In 1959, Baard assisted with the potato boycott to protest the treatment of workers in Bethal, Transvaal.

===Imprisonment===
She was arrested in 1960 and then again in 1963 when she was kept in solitary confinement for 12 months. In 1964 she was arrested yet again under the Suppression of Communism Act for her involvement with ANC activities, being sentenced to 5 years imprisonment. Her children were taken care of by relatives in Port Elizabeth and Kimberley.

===Banishment and subsequent political activity===
Following her release in 1969, she was banished to Boekenhout, moving two years later when her banning order expired to Mabopane (near Pretoria) where she died in 1997. In August 1983 Frances Baard attended the launch of the United Democratic Front (UDF) in Cape Town, being elected a Patron and executive member.

Baard was a member of the Methodist Church and of its Women's Guild.

==Commemorated in the place of her birth and elsewhere==
In June 2001, the "Diamantveld District Council", Kimberley, was renamed Frances Baard District Municipality in honour of Frances Baard.
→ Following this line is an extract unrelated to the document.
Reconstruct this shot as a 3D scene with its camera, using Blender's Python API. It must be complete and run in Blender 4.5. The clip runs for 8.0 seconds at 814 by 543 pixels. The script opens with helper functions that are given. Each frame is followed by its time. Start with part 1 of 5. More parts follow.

The suggestion to recognise Frances Baard arose originally from a staff-member at Kimberley's McGregor Museum.

In commemoration of this daughter of Kimberley and the Northern Cape, and of her role in the Women's March on 9 August 1956, a bronze statue of her was unveiled in Kimberley by the Premier of the Northern Cape, Mrs Hazel Jenkins, on 9 August 2009. The inscription on the granite plinth cites the famous remark from her autobiography:

"My spirit is not banned – I still say I want freedom in my lifetime."

Baard is also remembered in the renaming of Schoeman Street (previously named after State President Stephanus Schoeman) in Pretoria, where however the spelling in street signs and on maps is given as "Francis Baard". Baard's grand daughter Mummy Baard remarked that "the Tshwane Metro Council is right in using 'Francis' on its new street name." Asked why, in contrast, the Frances Baard District Council uses a different spelling, she suggested that "maybe they decided to go for the 'coloured version' of the name."